Minerals Lesson Plan

Instructor: Josh Corbat

Josh has taught Earth Science and Physical Science at the High School level and holds a Master of Education degree from UNC-Chapel Hill.

Use this lesson plan to introduce your students to the properties of minerals. Students will watch a video lesson, create a graphic organizer of the properties of minerals, and identify minerals in a hands-on activity.

Learning Objectives

After this lesson, students will be able to:

  • define the term mineral
  • name and describe each of the seven properties of minerals


60-90 minutes

Curriculum Standards


Determine the meaning of symbols, key terms, and other domain-specific words and phrases as they are used in a specific scientific or technical context relevant to grades 9-10 texts and topics.

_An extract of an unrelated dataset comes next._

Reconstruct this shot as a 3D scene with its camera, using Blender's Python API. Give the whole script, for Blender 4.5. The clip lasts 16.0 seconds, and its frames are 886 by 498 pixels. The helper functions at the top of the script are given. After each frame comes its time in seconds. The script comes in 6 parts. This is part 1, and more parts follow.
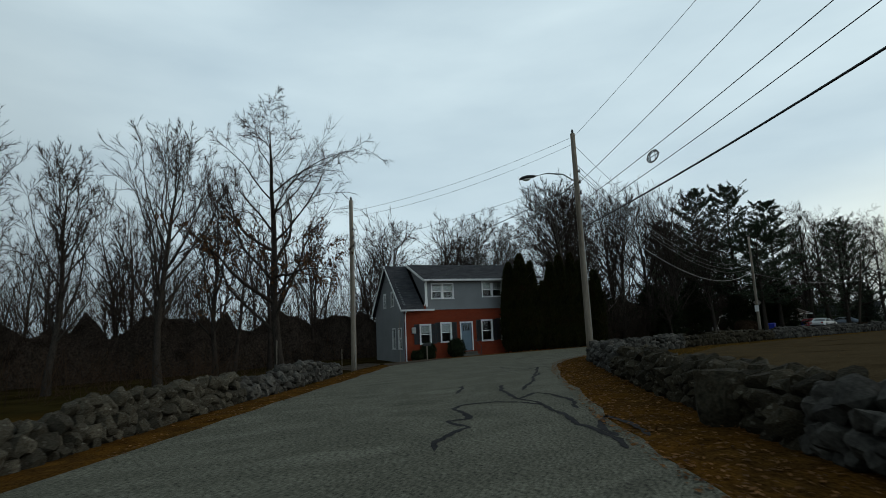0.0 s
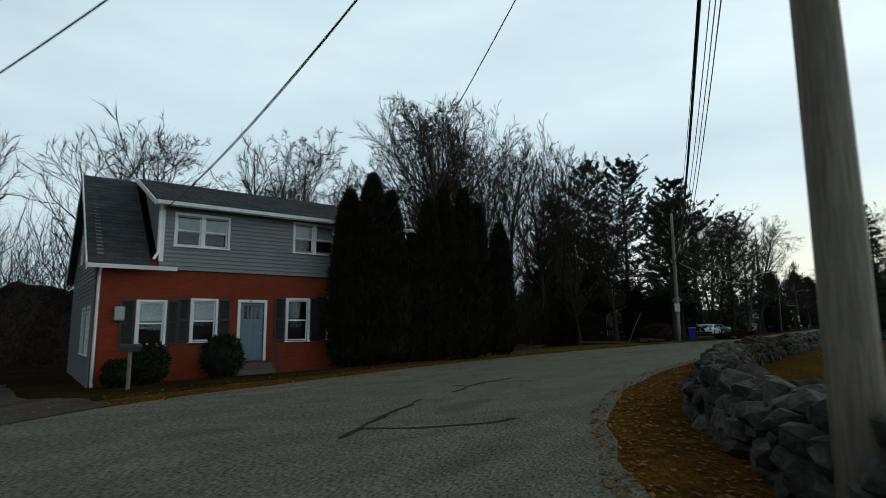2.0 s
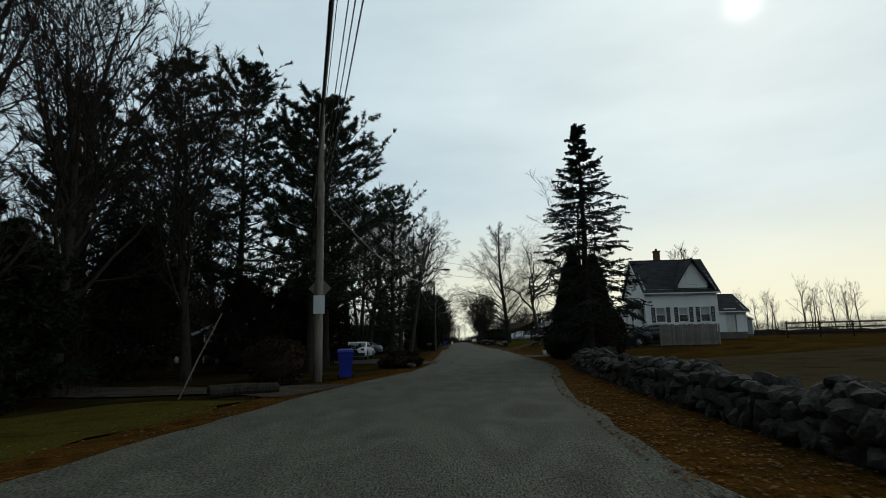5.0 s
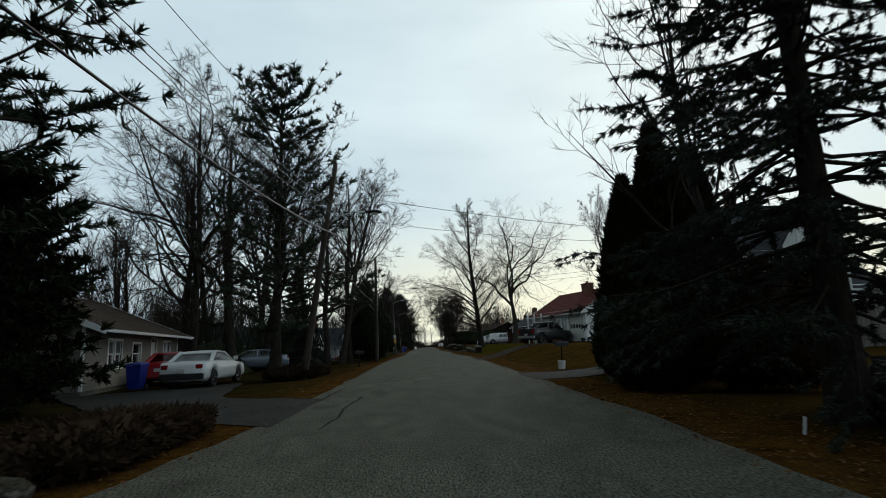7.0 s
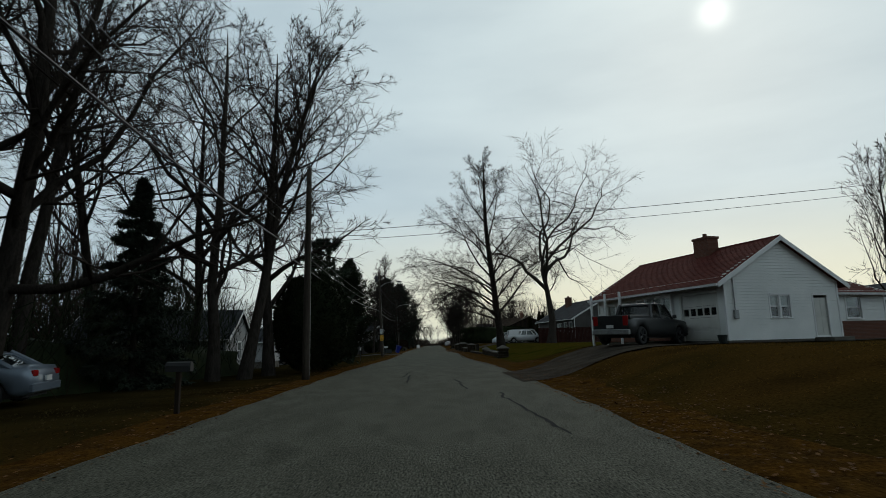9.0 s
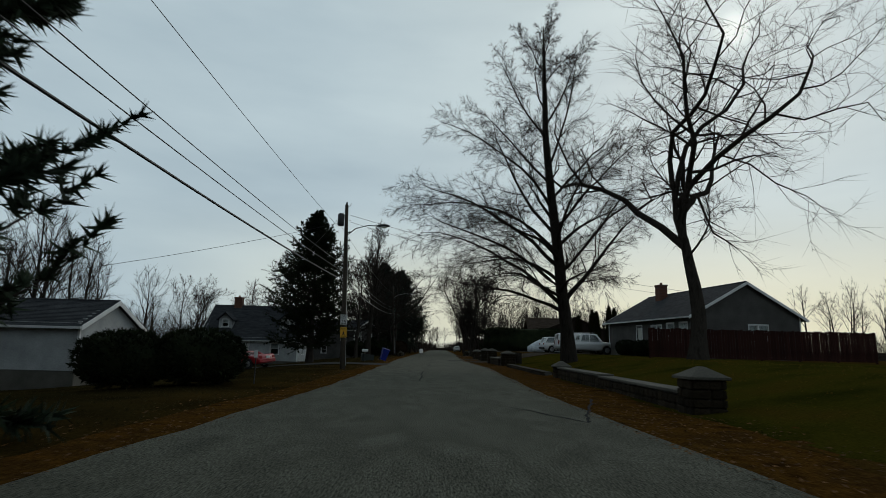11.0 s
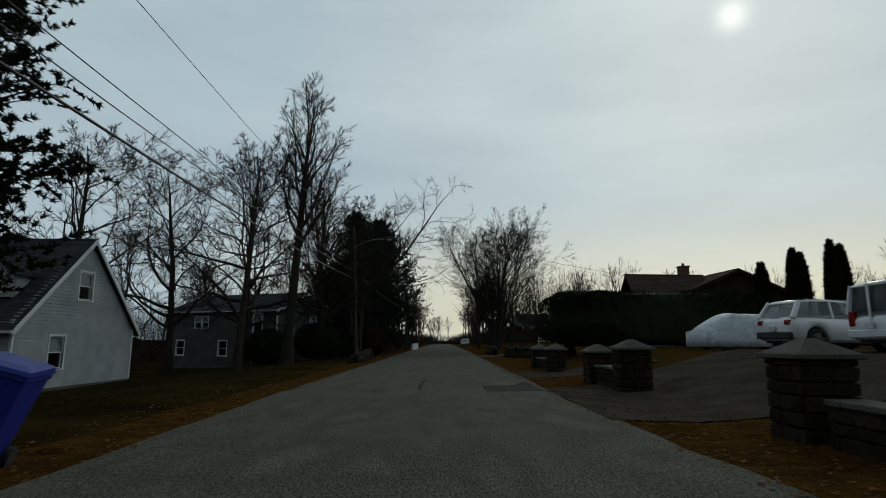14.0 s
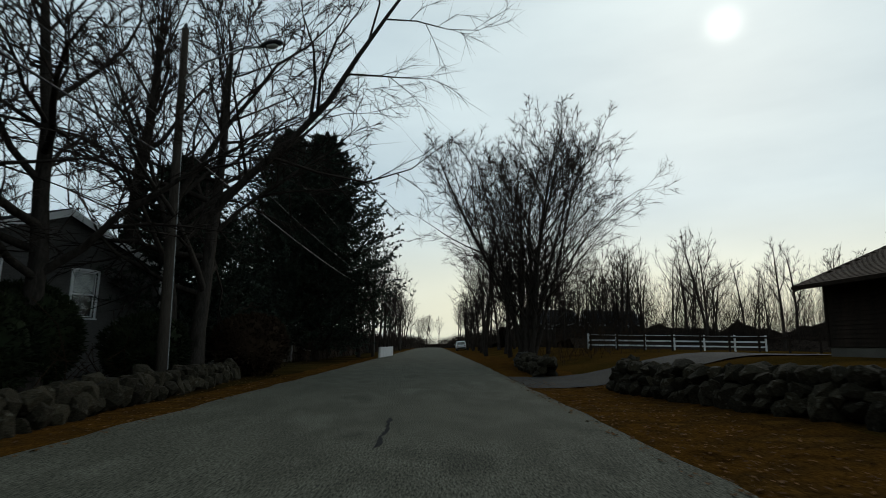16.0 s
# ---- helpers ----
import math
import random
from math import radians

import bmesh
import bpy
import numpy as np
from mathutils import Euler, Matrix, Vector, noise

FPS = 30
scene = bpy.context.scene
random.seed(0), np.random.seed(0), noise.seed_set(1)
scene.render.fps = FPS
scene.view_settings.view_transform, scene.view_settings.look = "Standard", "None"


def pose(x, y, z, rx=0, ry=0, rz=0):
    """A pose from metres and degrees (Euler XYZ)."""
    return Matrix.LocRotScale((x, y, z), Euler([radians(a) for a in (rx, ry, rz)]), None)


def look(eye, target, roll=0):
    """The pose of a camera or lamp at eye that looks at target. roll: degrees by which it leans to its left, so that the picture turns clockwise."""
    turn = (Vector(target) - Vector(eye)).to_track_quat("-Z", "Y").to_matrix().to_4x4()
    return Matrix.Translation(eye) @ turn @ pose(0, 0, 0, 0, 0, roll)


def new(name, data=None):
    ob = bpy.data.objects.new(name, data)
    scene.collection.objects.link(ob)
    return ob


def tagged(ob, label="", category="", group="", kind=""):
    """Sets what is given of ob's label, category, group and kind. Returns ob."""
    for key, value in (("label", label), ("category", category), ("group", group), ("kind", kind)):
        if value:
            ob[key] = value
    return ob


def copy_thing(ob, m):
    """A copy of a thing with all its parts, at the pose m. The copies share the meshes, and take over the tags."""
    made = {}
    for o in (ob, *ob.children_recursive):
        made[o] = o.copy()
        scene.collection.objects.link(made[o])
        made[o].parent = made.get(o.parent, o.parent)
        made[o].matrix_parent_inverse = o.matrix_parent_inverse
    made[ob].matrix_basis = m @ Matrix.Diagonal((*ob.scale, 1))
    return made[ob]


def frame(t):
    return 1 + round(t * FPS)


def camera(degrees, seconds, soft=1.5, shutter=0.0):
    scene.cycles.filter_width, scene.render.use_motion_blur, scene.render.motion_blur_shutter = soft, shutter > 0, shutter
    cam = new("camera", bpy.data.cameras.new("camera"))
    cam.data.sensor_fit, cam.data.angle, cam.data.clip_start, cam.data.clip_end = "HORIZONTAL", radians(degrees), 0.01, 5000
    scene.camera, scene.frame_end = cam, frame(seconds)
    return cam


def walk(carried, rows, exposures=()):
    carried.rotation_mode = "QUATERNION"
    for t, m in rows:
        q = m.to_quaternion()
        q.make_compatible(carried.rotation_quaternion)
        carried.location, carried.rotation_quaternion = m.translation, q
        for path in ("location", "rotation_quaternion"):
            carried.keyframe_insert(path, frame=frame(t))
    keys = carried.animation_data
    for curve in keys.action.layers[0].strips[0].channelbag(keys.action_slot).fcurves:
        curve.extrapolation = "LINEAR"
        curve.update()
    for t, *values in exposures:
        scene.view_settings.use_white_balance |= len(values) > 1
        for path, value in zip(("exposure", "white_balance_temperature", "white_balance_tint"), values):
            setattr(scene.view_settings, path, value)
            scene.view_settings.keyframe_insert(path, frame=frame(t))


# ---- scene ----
LENS = 77.0
cam = camera(LENS, 16.0, 0.8, 0.1)
# seconds, x, y, z, heading to the left of +y, pitch, roll
PATH = [
    (0, 20.12, 0.99, 1.31, 52.34, 8.84, -2.61),
    (0.5, 15.47, 4.60, 1.27, 49.99, 8.76, -1.88),
    (1, 11.43, 8.00, 1.27, 46.22, 8.12, -1.60),
    (1.5, 7.86, 11.82, 1.24, 41.53, 8.04, -1.11),
    (2, 4.92, 16.10, 1.27, 36.62, 7.97, -0.45),
    (2.5, 1.91, 19.71, 1.32, 29.62, 8.35, -0.47),
    (3, 0.05, 24.68, 1.33, 23.12, 9.15, -0.45),
    (3.5, -1.21, 30.26, 1.31, 15.50, 9.49, -0.38),
    (4, -1.97, 35.10, 1.32, 8.90, 9.40, -0.80),
    (4.5, -1.94, 38.78, 1.34, 4.30, 9.30, -1.20),
    (4.7, -1.97, 40.60, 1.33, 2.90, 9.30, -1.25),
    (6.8, -0.66, 63.58, 1.25, -1.92, 9.83, -1.66),
    (7, -0.62, 65.95, 1.25, -2.08, 9.73, -2.09),
    (7.5, -0.39, 71.89, 1.30, -2.03, 9.76, -1.67),
    (8, -0.19, 78.18, 1.29, -1.77, 9.49, -1.04),
    (8.5, 0.09, 84.44, 1.31, -1.35, 9.65, -0.54),
    (9, 0.37, 90.46, 1.31, -1.15, 9.57, -1.32),
    (9.2, 0.49, 92.89, 1.30, -1.14, 9.35, -1.09),
    (11.3, -0.03, 126.04, 1.30, -0.08, 10.08, 1.53),
    (11.5, 0.02, 128.90, 1.28, -0.15, 9.78, 1.11),
    (12, 0.17, 135.88, 1.30, -0.13, 9.65, 0.29),
    (12.5, 0.17, 142.74, 1.35, -0.29, 9.57, 0.22),
    (13, 0.01, 150.51, 1.33, -0.46, 9.60, -0.14),
    (13.5, -0.12, 158.03, 1.27, -0.12, 9.34, 0.59),
    (14, -0.23, 164.54, 1.30, -0.15, 9.36, 0.30),
    (14.5, -0.01, 171.34, 1.34, -0.35, 9.25, -0.06),
    (15, -0.05, 179.13, 1.33, -0.64, 9.40, -0.07),
    (15.5, -0.05, 187.00, 1.25, -0.99, 9.39, 1.32),
    (16, 0.13, 194.77, 1.21, -0.99, 9.69, 0.85),
]


def aim(x, y, z, yaw, pitch, roll):
    a, b = radians(yaw), radians(pitch)
    ahead = Vector((-math.sin(a) * math.cos(b), math.cos(a) * math.cos(b), math.sin(b)))
    eye = Vector((x, y, z))
    return look(eye, eye + ahead * 2, roll)


walk(cam, [(t, aim(*row)) for t, *row in PATH], [(0.0, 0.25), (1.5, 0.35), (2.5, 0.5), (3.3, 0.55), (4.0, 0.35), (4.7, 0.1), (6.8, 0.25), (7.4, 0.2), (8.0, 0.05), (9.2, -0.05), (11.3, -0.2), (14.0, -0.25), (15.0, -0.05), (16.0, 0.1)])

# ---- sky and sun: a bright veil of cloud, the sun behind it ahead to the right ----
SUN_AZ, SUN_EL = 29.5, 28.8
SUN_DIR = Vector((math.sin(radians(SUN_AZ)) * math.cos(radians(SUN_EL)), math.cos(radians(SUN_AZ)) * math.cos(radians(SUN_EL)), math.sin(radians(SUN_EL))))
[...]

Follow precisely a complex multistep procedure when carrying out experiments, taking measurements, or performing technical tasks, attending to special cases or exceptions defined in the text.


  • Iron nails
  • Glass plates
  • Unglazed ceramic plates
  • Pennies
  • Mohs Hardness Scale printouts
  • Magnifying lenses
  • A variety of minerals (enough for each group to study; these minerals are going to be beat up a bit after the lesson!)


  • Begin the lesson by passing around a sealed container of water and a penny. Ask students to observe each of the items. Ask them which they believe is a mineral.
  • Begin the video lesson What Are Minerals? - Types, Properties & Examples. Pause the video at 1:18.
  • Revisit the water and penny discussion. Ask students to identify which one is a mineral and which is not. Then, ask students to point out other objects in the classroom that are made of or contain minerals. It would even be fun to have each student get up and touch one object that is or contains a mineral.
  • Ask students to create the following chart on a piece of paper. As they watch the next section of the video lesson, they will fill in their chart.

Property Definition Other useful information Example
  • Resume the video. Pause it again at 4:19.
  • Reproduce the chart on the board. Ask student volunteers to fill it in. Allow other students to revise entries as necessary. This will allow students that missed information as they watched the video to fill in the gaps.
  • Resume and finish the video lesson.